Indeed, not long after the federal probe became public, a plaintiff’s lawyer filed suit in Manhattan, naming most of the marquee buyout firms and investment banks as members of allegedly collusive schemes to drive down prices on three big LBOs of 2006. “They wouldn’t bring an action if there weren’t the whiff of a government inquiry,” McDonald said of the class-action lawsuit. And private cases, as opposed to government suits, carry “far greater risk” for buyout firms, he said. That’s because they require a lower standard of evidence and are generally less burdensome to prosecute than federal antitrust cases. That said, if the government investigation doesn’t result in anything substantial, then private actions will likely shrivel, McDonald said.

So far at least, the government investigation has been something of a black box. Because the DOJ sent letters to buyout firms—rather than issuing search warrants or what are known as “civil investigative demands”—it appears the DOJ didn’t enter the inquiry with specific information about particular criminal violations, McDonald said. In the nearly nine months since the inquiry began, very little, if anything, has become public.

At this point, the government’s lawyers and economists in the Southern District of New York are most likely feeding information into large electronic databases, looking for tell-tale signs and patterns in everything from meeting schedules to deal structures, Scott said.
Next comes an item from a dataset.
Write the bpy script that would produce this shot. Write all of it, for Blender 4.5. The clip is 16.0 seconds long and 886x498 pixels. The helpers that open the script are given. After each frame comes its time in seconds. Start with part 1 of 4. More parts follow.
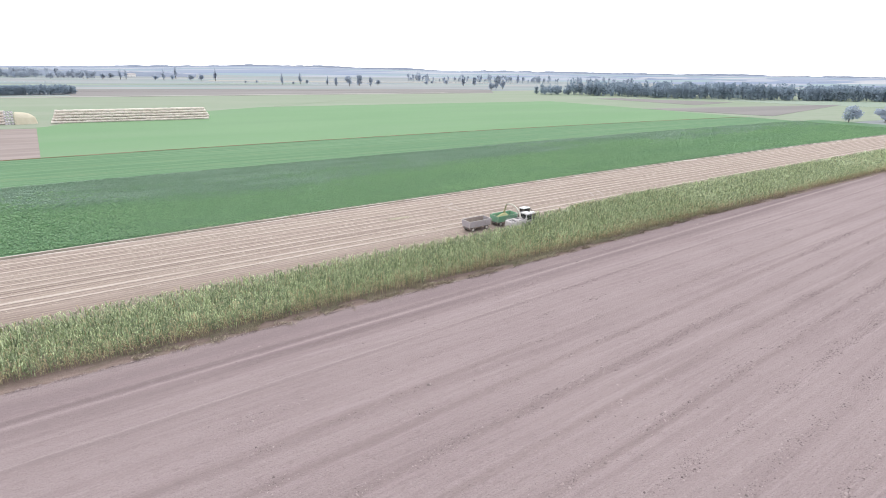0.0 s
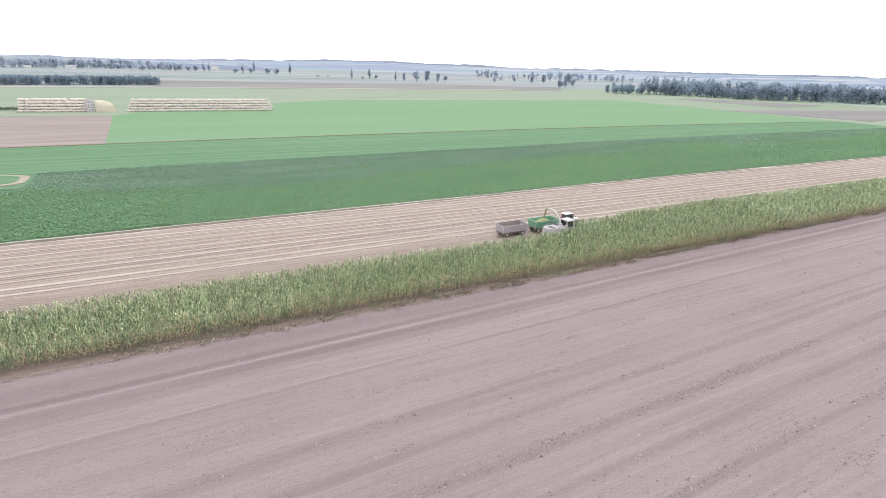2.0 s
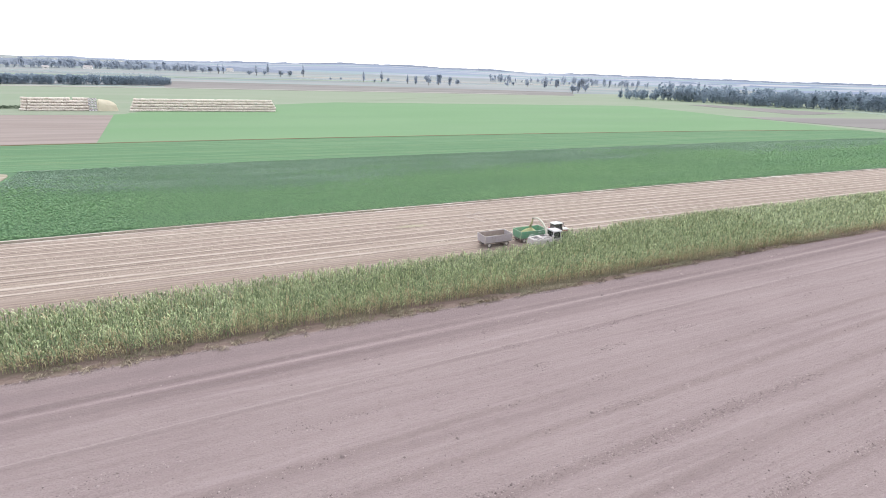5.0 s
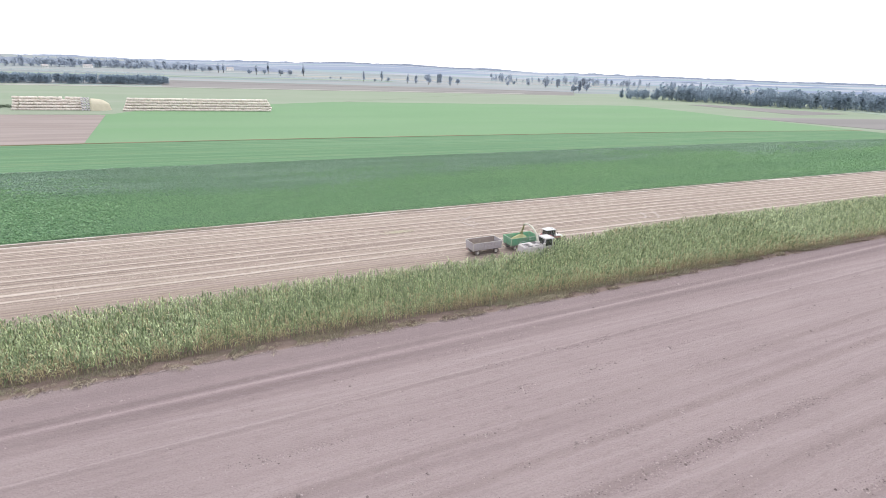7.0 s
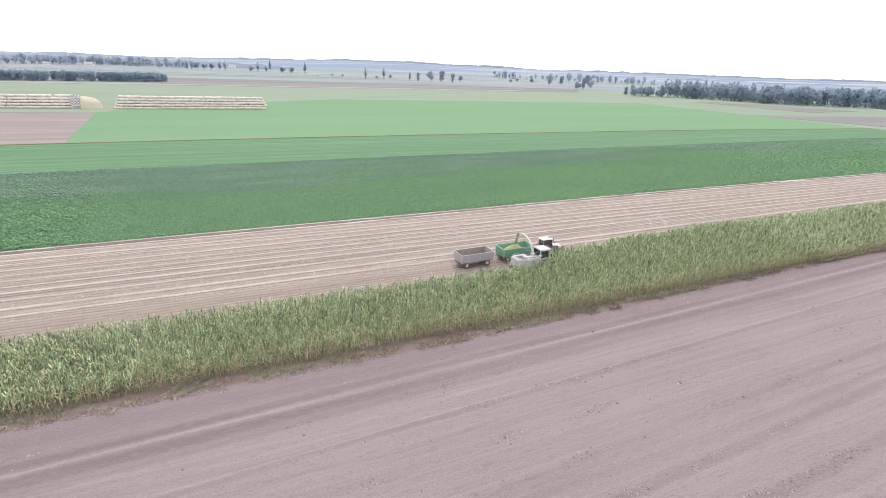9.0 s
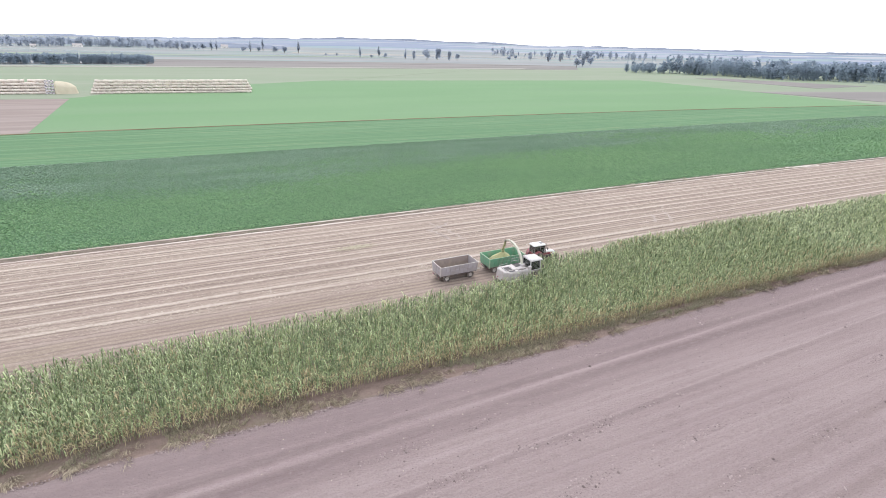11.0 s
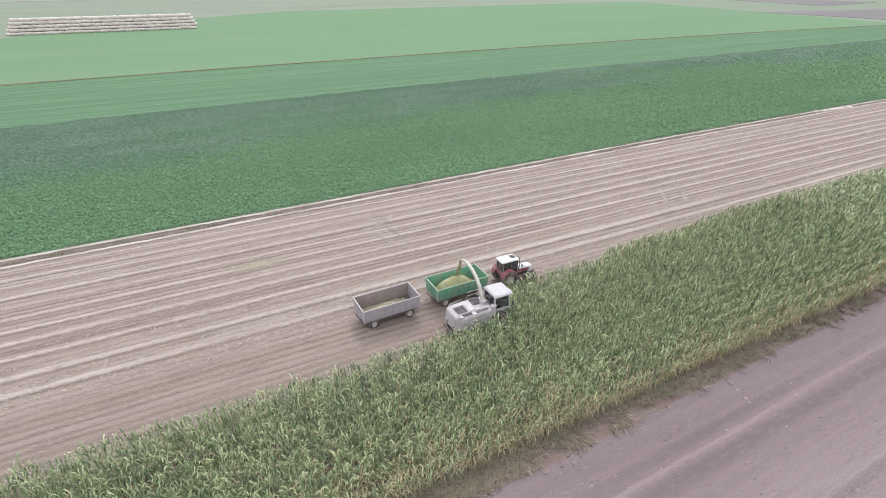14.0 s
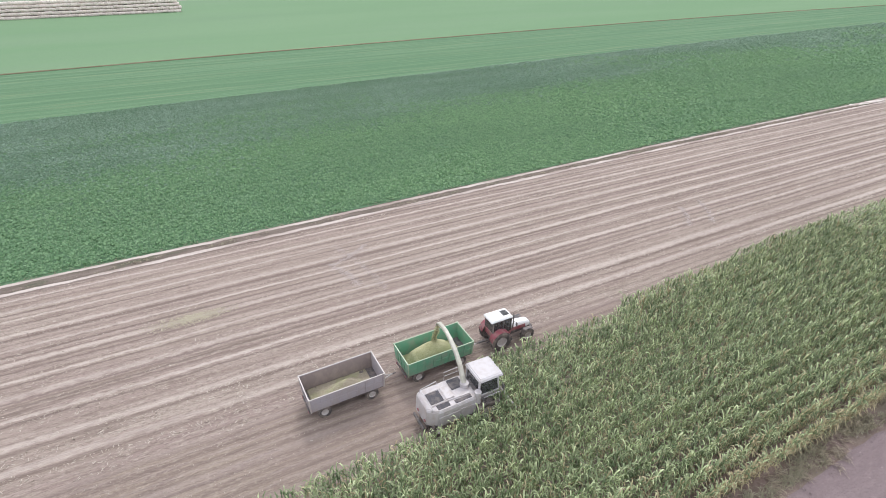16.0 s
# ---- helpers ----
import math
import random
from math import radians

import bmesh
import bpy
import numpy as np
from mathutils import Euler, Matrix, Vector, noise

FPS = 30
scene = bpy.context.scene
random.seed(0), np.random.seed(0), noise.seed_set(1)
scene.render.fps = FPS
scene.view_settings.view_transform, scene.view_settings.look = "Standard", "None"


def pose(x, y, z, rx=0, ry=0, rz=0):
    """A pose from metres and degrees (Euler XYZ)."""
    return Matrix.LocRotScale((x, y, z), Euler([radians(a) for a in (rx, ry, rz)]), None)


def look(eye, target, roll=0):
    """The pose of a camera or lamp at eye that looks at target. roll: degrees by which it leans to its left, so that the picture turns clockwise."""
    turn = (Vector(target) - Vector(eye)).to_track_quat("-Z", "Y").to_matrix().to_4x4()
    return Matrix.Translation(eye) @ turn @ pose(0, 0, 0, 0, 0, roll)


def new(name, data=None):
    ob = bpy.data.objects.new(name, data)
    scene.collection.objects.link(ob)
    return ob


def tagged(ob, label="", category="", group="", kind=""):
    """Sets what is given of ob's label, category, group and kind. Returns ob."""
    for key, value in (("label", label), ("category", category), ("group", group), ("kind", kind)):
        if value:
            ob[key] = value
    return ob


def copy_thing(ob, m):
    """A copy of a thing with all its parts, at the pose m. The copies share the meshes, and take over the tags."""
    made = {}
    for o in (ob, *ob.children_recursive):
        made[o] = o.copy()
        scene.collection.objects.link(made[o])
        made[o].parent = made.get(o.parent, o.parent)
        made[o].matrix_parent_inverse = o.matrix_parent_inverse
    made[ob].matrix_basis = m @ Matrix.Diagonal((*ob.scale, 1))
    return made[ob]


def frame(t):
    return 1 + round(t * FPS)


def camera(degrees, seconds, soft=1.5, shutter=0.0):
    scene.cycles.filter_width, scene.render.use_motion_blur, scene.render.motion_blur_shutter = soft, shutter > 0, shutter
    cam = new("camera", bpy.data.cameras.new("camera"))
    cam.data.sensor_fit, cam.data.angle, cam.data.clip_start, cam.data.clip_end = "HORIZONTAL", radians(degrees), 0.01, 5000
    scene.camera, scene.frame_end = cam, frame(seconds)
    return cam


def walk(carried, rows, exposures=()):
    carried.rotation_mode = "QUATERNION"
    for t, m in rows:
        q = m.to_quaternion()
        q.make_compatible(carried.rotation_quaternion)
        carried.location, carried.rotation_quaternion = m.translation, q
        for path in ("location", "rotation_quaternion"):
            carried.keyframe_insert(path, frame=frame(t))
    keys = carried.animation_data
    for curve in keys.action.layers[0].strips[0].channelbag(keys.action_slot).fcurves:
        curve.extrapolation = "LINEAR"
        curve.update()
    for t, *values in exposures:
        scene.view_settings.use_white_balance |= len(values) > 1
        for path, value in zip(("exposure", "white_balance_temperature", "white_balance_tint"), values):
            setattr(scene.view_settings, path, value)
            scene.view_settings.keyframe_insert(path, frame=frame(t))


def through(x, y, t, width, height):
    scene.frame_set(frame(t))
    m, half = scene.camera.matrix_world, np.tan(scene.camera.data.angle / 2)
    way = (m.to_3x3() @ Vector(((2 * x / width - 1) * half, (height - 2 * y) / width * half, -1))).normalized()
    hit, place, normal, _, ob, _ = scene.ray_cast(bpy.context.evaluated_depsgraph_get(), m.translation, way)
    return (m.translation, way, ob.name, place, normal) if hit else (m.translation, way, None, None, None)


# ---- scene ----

Competitive markets largely behave in certain predictable ways, Scott said, as do uncompetitive markets. If, say, the actual price for a club deal deviates from what the expected price would have been, that might indicate suspicious activity.

Just because no findings have been made public doesn’t mean that nothing will emerge, Scott said. “When the DOJ says your client is off the hook, that’s the kind of news that gets out in about three minutes,” he said. “And when the DOJ says they’re recommending litigation, that’s the news [that] travels by horse and buggy.”